10 thoughts on “Olmert on peace prospects, etc”

  1. Why would it be at all “weird” or “bizarre” that Olmert would say these things? He’s a politician giving interviews aimed primarily at a domestic audience, so of course he feels compelled to portray the Riyadh summit as an Israeli accomplishment and to give some reason why he’s reacting differently from five years ago. He’s also being pulled different ways by his coalition partners, so he’s probably still formulating a policy and he doesn’t want to give too much away to the media. The surprising thing would be if he answered any other way.
    In any event, I’m not sure the 2007 rollout of the Arab peace plan can be characterized as “exactly the same” as 2002. The words haven’t changed, but the Saudis are now presenting the proposal as a baseline for negotiation rather than an absolute demand, and the “Arab side” has dropped a lot of hints that it will show flexibility on the potentially deal-killing refugee issue in the event that negotiations get started. Sometimes context is everything.
    Anyway, I hope this initiative works. The region has come heartbreakingly close to peace a couple times, and it’s about time someone made it happen.

  2. Remember the Gaza withdrawal? The impetus for that was the corruption investigation of Sharon that was approaching an indictment. The planned Gaza withdrawal made Sharon the “indispensible man” so indictment plans had to be shelved. The current corruption investigations of Olmert are now reaching a critical stage also, according to Haaretz, so he must come up with some distraction. This is probably a bigger worry for Olmert these days than his weak coalition and low public standing. Imminent charges with a real possibility of imprisonment does focus the mind. The new Labor leader , to be chosen soon, will not be the pushover Peretz, and Olmert’s troubles will mount.

  3. “”Confidence building measures”!! After 40 years of military occupation, this is all they are discussing?”
    Yes, because that comes during a period of nearly 60 years of non-recognition. In addition, when Israel has taken steps that would have ended the occupation in its entirety (final status negotiations such as Camp David and Taba) or in part (removing every single Jewish resident from Gaza), such steps have been met with MORE hostilities and an even MORE rejectionist (and explicitly racist) Palestinian leadership. This has, unfortunately, required Israel to continue its military occupation, in some cases even more stringently than in the past, when there was no peace process.
    You repeatedly make the mistake of placing “the occupation” as the central problem.
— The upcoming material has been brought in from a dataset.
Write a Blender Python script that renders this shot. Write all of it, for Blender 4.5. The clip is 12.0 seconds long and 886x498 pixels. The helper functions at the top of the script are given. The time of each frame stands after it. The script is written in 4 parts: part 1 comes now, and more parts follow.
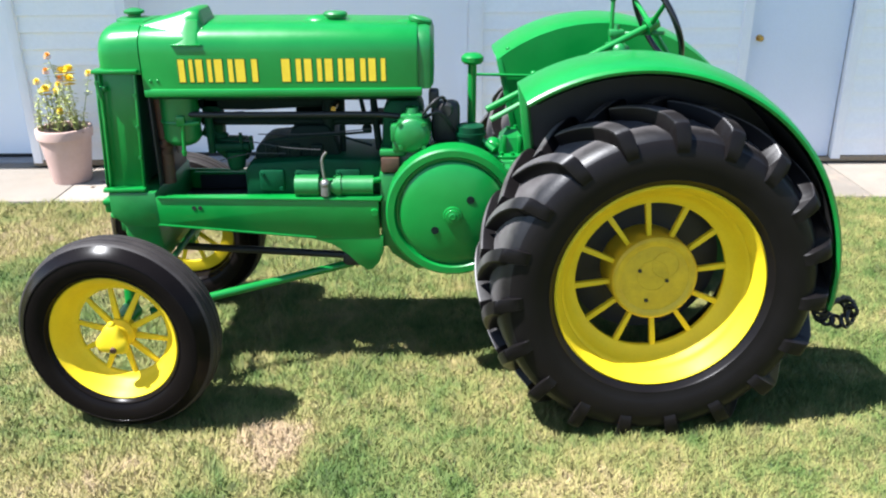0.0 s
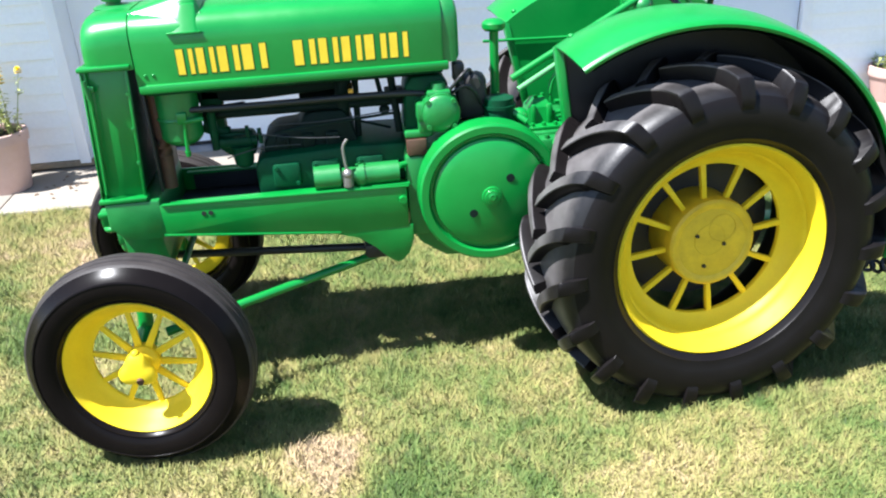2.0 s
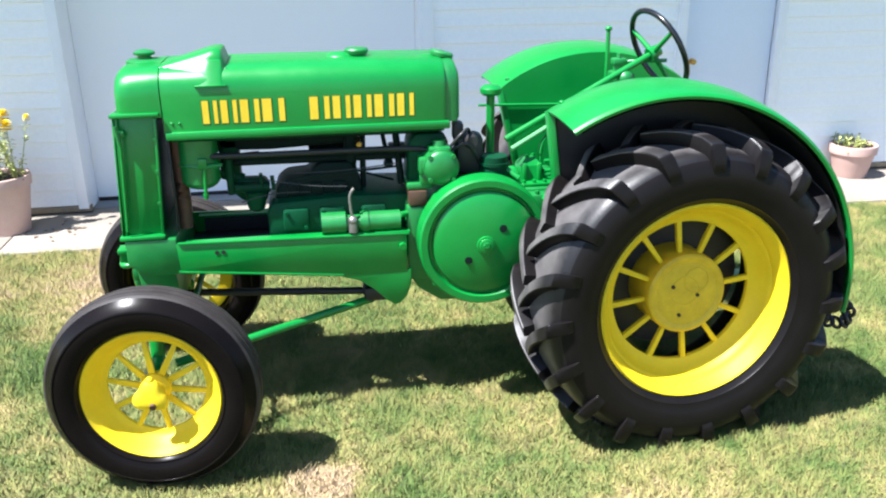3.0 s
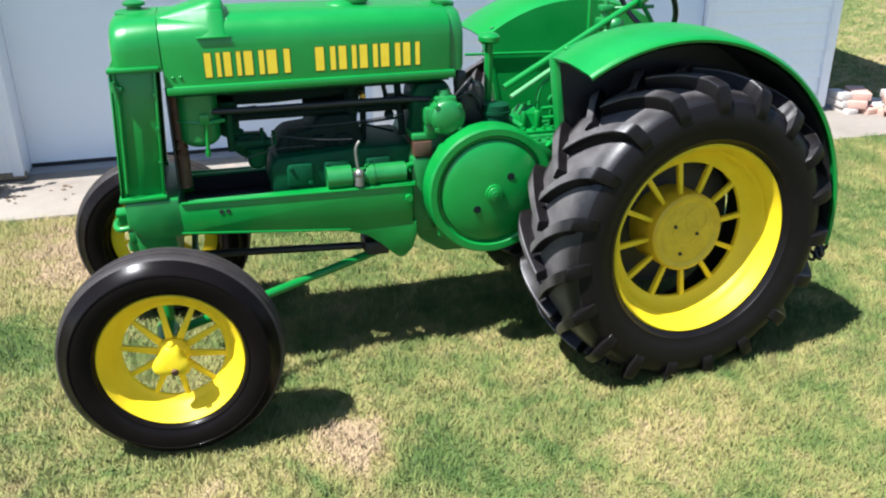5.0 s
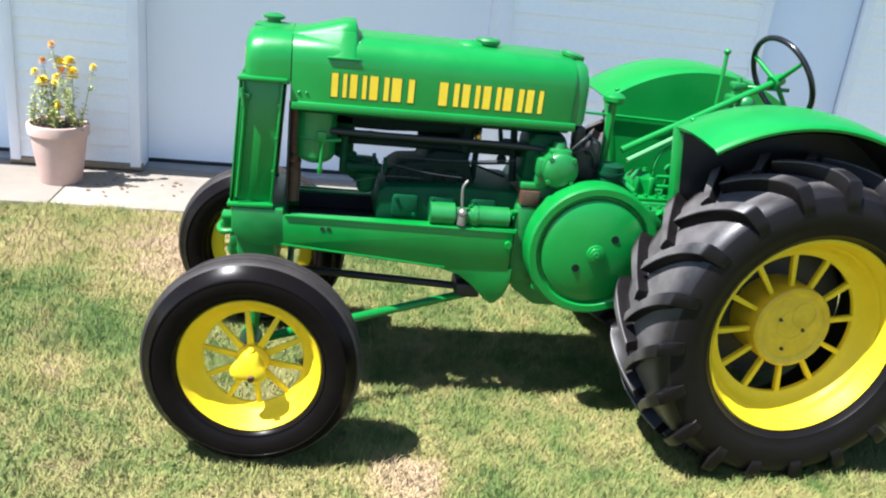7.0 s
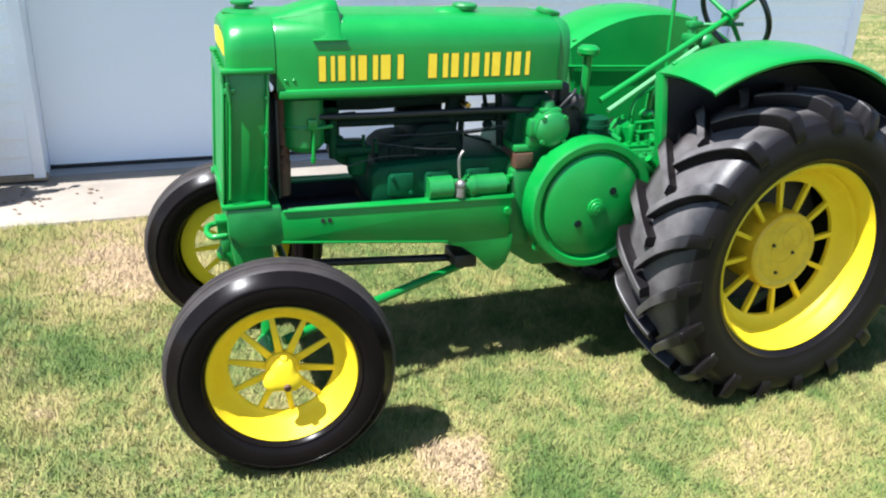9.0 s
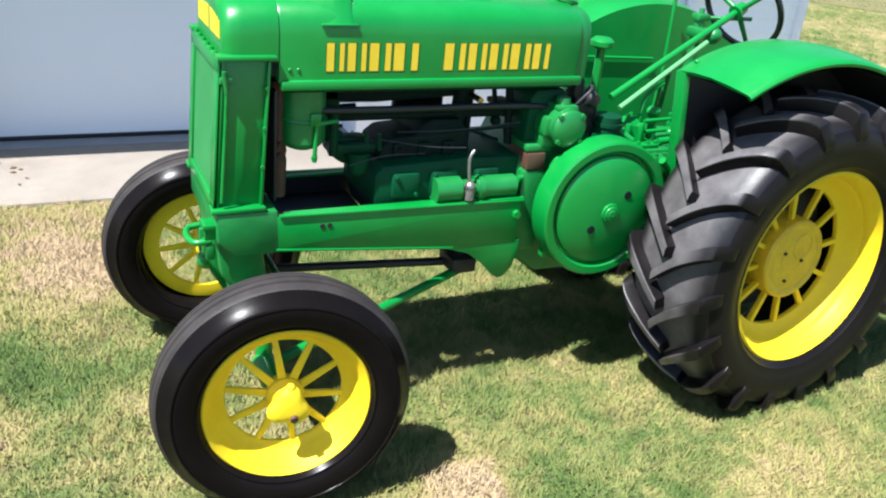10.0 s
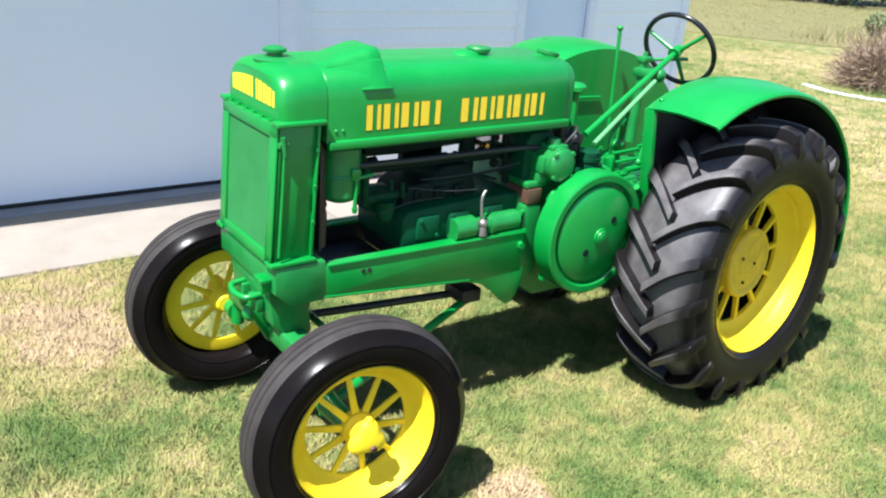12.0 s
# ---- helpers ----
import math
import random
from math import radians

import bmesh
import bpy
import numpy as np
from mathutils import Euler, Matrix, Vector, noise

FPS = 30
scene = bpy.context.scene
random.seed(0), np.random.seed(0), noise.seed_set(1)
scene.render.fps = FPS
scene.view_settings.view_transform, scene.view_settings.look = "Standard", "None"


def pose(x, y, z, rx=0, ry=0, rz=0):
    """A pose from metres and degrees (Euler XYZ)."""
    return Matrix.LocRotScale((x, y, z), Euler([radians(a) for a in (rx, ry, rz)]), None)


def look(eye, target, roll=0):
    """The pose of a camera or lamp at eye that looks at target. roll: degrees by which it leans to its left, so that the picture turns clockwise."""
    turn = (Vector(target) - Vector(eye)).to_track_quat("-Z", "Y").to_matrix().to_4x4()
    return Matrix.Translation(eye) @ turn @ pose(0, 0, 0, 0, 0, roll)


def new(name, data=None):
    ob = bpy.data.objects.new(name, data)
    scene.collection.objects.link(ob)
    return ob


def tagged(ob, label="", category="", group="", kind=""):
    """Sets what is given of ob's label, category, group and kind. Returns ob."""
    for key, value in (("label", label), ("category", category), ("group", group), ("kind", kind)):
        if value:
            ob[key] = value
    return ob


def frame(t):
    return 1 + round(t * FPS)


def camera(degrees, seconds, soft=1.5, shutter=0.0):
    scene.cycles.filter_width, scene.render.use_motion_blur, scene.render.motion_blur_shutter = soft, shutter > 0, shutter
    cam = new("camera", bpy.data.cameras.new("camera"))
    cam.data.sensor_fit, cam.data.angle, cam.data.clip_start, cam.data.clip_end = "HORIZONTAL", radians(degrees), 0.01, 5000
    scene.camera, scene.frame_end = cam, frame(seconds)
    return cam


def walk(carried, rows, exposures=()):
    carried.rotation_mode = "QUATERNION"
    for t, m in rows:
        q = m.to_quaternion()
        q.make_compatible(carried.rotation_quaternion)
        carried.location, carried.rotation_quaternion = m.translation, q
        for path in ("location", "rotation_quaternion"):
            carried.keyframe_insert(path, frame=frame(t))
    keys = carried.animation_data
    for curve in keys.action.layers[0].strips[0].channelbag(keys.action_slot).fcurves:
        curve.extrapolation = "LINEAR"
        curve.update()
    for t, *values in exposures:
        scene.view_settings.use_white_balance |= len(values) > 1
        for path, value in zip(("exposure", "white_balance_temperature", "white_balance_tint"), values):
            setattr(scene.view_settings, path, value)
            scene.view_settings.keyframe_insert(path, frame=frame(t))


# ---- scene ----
cam = camera(56.09, 12.0, soft=2.1)
PATH = [
    (0, (-0.737, -2.641, 1.824), (-0.744, -0.794, 1.057), -0.41),
    (0.5, (-0.736, -2.528, 1.855), (-0.750, -0.695, 1.054), 0.37),
    (1, (-0.775, -2.384, 1.854), (-0.795, -0.565, 1.024), 0.13),
    (1.5, (-0.970, -2.360, 1.833), (-0.894, -0.550, 0.986), -2.12),
    (2, (-1.189, -2.384, 1.823), (-0.992, -0.585, 0.972), -3.33),
    (2.5, (-1.301, -2.501, 1.838), (-1.034, -0.688, 1.037), 1.08),
    (3, (-1.313, -2.612, 1.849), (-1.036, -0.762, 1.140), -0.71),
    (3.2, (-1.331, -2.630, 1.860), (-1.035, -0.762, 1.208), -0.82),
    (4.8, (-1.722, -2.580, 1.799), (-1.215, -0.783, 1.081), -1.05),
    (5, (-1.730, -2.538, 1.825), (-1.225, -0.777, 1.022), -0.33),
    (5.5, (-1.745, -2.408, 1.804), (-1.213, -0.662, 0.988), 0.14),
    (6, (-1.818, -2.357, 1.802), (-1.239, -0.615, 1.010), -0.08),
    (6.5, (-1.890, -2.375, 1.799), (-1.371, -0.609, 1.018), -2.95),
    (7, (-1.765, -2.492, 1.785), (-1.449, -0.645, 1.084), 6.64),
    (7.2, (-1.751, -2.578, 1.791), (-1.454, -0.737, 1.067), 2.50),
    (8.8, (-2.060, -2.376, 1.786), (-1.543, -0.602, 1.018), 2.84),
    (9, (-2.241, -2.301, 1.793), (-1.623, -0.564, 1.017), 2.17),
    (9.5, (-2.447, -2.118, 1.821), (-1.685, -0.458, 1.007), 3.33),
    (10, (-2.475, -1.894, 1.799), (-1.649, -0.275, 0.964), 5.79),
    (10.5, (-2.665, -1.739, 1.840), (-1.704, -0.176, 1.044), 6.94),
    (11, (-2.861, -1.669, 1.827), (-1.794, -0.173, 1.037), 4.14),
    (11.5, (-2.956, -1.715, 1.843), (-1.861, -0.230, 1.070), 4.53),
    (12, (-3.081, -1.840, 1.873), (-1.970, -0.348, 1.137), 4.37),
]
EXPOSURES = [(0.0, 1.51, 5960, 12), (0.5, 1.48, 5960, 12), (1.0, 1.73, 5960, 12), (1.5, 1.53, 5960, 12), (2.0, 1.69, 5960, 12), (3.2, 1.67, 5960, 12), (5.0, 1.29, 5960, 12), (5.5, 0.97, 5960, 12), (6.0, 1.63, 5960, 12), (6.5, 1.65, 5960, 12), (7.2, 1.49, 5960, 12), (9.0, 1.51, 5960, 12), (10.0, 1.38, 5960, 12), (11.0, 1.59, 5960, 12), (12.0, 1.49, 5960, 12)]
walk(cam, [(t, look(eye, target, roll)) for t, eye, target, roll in PATH], EXPOSURES)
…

  4. Olmert’s optimism is probably to do with the widely reported meetings a few weeks ago between Saudi and Israeli diplomats. Also, in an unprecedented move, an official representative of the Israel press was invited to the summit. This is a signal of de facto recognition.
    Saudi diplomacy needs to be placed in the context of the prodigious efforts Egypt and the Gulf States made to mediate the Galid Shalit kidnapping and the Palestinian unity govt and their combined efforts to buttress the Siniora government. Events are moving apace.

  5. Confidence building would be for the Saudis to get on a plane and go to Jerusalem and have some friendly talks with turkish coffee on the table. What is their mental block with normal dialogue, transparency, and dealing with other human beings openly.
    They may have to deal with non-moslems, but Israel is their cousin as they share the same imperial uncle.
    Any Saudi on the board can explain that?
    I mean a real Saudi, not a western mouthpice on the Saudi payroll.
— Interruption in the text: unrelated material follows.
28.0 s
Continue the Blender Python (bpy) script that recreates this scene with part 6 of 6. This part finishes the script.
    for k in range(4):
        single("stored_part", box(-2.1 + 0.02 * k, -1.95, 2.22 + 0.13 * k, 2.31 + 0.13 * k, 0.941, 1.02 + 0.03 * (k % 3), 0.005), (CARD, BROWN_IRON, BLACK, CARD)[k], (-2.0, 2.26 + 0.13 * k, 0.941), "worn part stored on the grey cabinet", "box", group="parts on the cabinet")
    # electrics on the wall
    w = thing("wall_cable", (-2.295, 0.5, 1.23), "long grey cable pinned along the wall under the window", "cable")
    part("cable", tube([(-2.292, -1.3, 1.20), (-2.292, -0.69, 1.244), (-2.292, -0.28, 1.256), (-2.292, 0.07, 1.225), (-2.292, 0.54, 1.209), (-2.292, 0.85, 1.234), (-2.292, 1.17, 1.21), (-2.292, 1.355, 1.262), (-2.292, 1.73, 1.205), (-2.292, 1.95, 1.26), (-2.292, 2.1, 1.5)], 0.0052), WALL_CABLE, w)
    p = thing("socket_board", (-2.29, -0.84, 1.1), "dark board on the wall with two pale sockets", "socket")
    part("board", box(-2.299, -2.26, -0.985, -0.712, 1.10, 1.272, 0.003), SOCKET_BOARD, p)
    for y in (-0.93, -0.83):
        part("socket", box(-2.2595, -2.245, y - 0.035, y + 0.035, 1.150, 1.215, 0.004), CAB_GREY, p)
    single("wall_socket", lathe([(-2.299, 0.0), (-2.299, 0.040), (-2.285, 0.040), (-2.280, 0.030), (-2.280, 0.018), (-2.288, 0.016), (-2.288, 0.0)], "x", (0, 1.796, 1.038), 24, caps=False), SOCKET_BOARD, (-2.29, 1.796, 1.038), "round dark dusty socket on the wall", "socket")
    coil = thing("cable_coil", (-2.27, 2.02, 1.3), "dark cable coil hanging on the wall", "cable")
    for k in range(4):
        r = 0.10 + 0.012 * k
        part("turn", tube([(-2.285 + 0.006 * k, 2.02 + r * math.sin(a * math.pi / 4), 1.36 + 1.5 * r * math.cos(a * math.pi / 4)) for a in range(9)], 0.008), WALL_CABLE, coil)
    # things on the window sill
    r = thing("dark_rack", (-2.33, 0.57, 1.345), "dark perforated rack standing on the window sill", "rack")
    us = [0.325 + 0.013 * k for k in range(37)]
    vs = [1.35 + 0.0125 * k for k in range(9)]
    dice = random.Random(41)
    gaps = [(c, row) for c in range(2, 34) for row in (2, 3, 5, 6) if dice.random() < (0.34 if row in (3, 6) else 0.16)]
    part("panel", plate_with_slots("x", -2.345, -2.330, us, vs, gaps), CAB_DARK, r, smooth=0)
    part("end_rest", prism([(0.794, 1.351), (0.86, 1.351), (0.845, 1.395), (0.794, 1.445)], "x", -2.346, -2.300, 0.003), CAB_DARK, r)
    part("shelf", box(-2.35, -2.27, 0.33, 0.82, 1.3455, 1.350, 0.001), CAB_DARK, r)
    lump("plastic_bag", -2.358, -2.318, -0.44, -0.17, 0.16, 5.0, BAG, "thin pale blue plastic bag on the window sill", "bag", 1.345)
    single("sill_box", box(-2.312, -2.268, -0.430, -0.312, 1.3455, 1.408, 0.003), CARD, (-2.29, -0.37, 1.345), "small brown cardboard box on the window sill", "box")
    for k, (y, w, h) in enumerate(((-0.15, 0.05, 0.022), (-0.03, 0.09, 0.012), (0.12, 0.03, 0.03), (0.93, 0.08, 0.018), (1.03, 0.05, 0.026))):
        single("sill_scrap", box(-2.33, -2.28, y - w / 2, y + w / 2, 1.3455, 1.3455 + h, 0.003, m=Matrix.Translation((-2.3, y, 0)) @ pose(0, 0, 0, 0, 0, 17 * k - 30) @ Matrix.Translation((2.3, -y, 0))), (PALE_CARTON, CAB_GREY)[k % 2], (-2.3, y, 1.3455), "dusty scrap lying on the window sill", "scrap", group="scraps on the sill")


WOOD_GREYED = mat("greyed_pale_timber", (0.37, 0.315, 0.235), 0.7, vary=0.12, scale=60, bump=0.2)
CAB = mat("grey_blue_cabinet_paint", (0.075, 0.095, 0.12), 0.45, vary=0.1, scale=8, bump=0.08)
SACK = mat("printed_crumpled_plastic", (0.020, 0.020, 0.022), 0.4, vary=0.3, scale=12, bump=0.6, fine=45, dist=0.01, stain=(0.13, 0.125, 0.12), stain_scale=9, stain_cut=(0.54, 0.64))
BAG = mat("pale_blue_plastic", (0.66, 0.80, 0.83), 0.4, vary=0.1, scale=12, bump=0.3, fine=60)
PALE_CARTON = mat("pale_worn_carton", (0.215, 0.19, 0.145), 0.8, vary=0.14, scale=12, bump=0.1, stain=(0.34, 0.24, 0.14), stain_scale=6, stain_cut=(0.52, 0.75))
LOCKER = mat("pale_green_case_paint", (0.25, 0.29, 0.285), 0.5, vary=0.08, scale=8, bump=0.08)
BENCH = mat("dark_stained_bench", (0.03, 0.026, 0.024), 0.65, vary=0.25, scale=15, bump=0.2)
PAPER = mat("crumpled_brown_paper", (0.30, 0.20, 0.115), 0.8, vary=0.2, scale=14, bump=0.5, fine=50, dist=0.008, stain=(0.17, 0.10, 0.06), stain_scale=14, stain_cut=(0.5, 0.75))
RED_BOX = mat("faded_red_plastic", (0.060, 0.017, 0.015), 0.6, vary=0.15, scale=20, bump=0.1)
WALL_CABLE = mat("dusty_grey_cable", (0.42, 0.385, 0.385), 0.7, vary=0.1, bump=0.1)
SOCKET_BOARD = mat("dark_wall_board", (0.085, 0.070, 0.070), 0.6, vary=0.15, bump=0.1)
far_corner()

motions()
  6. Isn’t this just more of the “rehabilitation” we saw in the last year of Sharon’s consciousness? Even today you’ll read people all over the Net deploring Sharon’s demise because, according to them, he was the only Israeli who could have brought peace to the region, completely ignoring his execrable record of human rights atrocities, the targetted assassinations he launched every time it looked like a little progress might be made, not to mention his repeated statements, well-reported in the Israeli press, that he would NEVER cede a single dunam of the West Bank Settlements — *his* West Bank Settlements — to the Palestinians.
    Just as with Sharon, it’s important for the Israeli Right to muster as much support in the U.S. for Olmert as they can, especially considering how unprecedentedly unpopular he is in Israel and the fact that all of his rivals are either even older than the comatose Sharon, batsh*t crazy (Netanyahu), bumbling and incompetent (Perets) or under indictment for crimes even AIPAC can’t whitewash (pretty much everyone else).
    Just watch: Bush will be acclaiming Olmert as a “Man of Peace” some time before the end of the year. And conscience-stricken American Jews will comfort themselves that he’s not THAT bad.
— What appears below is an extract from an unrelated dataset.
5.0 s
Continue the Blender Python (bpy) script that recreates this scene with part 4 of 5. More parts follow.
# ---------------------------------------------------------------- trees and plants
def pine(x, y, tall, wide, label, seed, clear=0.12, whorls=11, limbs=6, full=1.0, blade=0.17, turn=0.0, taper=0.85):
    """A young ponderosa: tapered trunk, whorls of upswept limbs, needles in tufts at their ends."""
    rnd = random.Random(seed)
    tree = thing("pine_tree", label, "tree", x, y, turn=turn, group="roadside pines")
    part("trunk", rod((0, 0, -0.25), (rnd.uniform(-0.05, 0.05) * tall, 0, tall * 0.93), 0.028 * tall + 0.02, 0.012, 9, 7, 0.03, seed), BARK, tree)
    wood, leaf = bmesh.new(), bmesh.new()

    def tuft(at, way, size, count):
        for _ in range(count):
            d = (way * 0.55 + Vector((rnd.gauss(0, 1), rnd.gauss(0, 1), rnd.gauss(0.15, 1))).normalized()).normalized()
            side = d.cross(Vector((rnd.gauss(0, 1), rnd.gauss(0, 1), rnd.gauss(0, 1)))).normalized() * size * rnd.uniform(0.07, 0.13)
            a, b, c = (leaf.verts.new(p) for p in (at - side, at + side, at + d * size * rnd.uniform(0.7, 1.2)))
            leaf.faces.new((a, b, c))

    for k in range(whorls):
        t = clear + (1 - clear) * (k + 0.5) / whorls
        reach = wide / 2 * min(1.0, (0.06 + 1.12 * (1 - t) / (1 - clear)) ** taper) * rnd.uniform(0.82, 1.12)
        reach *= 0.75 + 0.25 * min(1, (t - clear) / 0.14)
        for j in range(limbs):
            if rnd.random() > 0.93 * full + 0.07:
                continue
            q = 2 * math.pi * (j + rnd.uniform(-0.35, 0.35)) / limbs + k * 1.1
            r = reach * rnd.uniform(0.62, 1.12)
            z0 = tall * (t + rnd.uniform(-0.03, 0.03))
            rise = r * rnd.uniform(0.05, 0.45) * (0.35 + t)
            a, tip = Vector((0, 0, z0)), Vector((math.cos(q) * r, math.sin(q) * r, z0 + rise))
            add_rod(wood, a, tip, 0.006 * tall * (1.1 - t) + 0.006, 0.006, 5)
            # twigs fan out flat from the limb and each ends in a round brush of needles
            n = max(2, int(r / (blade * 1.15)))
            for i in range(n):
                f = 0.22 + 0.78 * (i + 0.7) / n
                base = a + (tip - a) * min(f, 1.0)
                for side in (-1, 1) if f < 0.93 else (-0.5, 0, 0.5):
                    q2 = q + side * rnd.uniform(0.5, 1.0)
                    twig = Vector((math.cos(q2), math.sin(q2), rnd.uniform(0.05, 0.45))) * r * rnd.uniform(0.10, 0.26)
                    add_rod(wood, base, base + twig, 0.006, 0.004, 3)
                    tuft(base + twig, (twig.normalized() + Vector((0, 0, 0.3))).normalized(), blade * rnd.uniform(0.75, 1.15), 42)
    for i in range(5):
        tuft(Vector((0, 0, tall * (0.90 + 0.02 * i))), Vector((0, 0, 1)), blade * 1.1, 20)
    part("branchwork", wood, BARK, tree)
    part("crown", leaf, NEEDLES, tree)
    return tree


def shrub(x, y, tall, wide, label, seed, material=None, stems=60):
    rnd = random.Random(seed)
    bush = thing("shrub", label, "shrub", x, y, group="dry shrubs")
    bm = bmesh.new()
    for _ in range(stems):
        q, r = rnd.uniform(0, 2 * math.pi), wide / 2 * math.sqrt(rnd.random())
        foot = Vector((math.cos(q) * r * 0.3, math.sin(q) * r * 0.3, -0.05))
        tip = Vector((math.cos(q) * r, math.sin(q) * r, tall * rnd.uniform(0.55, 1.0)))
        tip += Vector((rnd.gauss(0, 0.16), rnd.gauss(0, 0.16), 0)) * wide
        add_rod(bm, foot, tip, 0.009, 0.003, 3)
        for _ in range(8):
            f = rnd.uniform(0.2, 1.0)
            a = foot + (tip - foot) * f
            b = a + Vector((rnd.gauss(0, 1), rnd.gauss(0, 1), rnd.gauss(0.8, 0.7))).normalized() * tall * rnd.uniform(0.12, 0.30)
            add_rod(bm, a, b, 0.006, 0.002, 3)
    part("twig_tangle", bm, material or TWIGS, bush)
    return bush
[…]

  7. The Israel Right has no interest in boosting Olmert. They hate him. The Israeli right is hoping that Bibi Netenyahu will get back into power.
    It was difficult to figure out what Sharon was up to, not just because of his past record but because he had different advisors and spokespeople who said different things. In retrospect, it seems that whatever Olmert actually said came to pass.
    Olmert basically reflected not an Israeli rightist feeling but a general consensus feeling. Specifically, the occupation would have to end, but that there was no one reasonable to deal with on the Palestinian side. The disengagement was the result of that thinking.
    Not everyone knew where it was going to go. Some people may have thought that they’ll just get out of Gaza, then parts of the West Bank, then be done with it. Others thought that this would eventually lay the ground for negotiations.
    The disengagement is looked upon disfavorably by many Israelis, in part because it was met with heightened violence from Gaza, and the capture of soldiers from both sides. So Olmert’s initial talk of “more of the same” from the West Bank isn’t going to go anywhere. On the other hand, the dissatisfaction with Olmert’s performance hasn’t resulted in overwhelming sympathy for the settlers or a renewed “Greater Israel” mentality.
    The Saudi/Arab League proposals at the very least are an improvement from the prior “three no’s” but there is still a lot of distrust on the Israeli side, because when Israel has tried to unilaterally leave, it faces more violence. And when Israel has tried to negotiate, it faces more violence.
    Under such circumstances, there will inevitably be popularity for the Netenyahus and Liebermans in Israel, because at the very least they tap into that discontent. But ultimately the Israeli people still seek peace, even if they don’t think that it can really come under these circumstances. So even if a right wing party is elected, they will find that any Greater Israel desires are at least partly constrained by both domestic and international constraints. Netenyahu and his kind can whine and moan a lot, but ultimately can’t do very much different.

  8. Hard to believe there are still individuals to be found flogging that long-dead “there was no one reasonable to deal with on the Palestinian side” horse, code for “the Palestinians won’t agree with everything we want.” The only people who believe that old chestnut can be found only in Israel, New York and maybe Barney and his master from Crawford, Texas.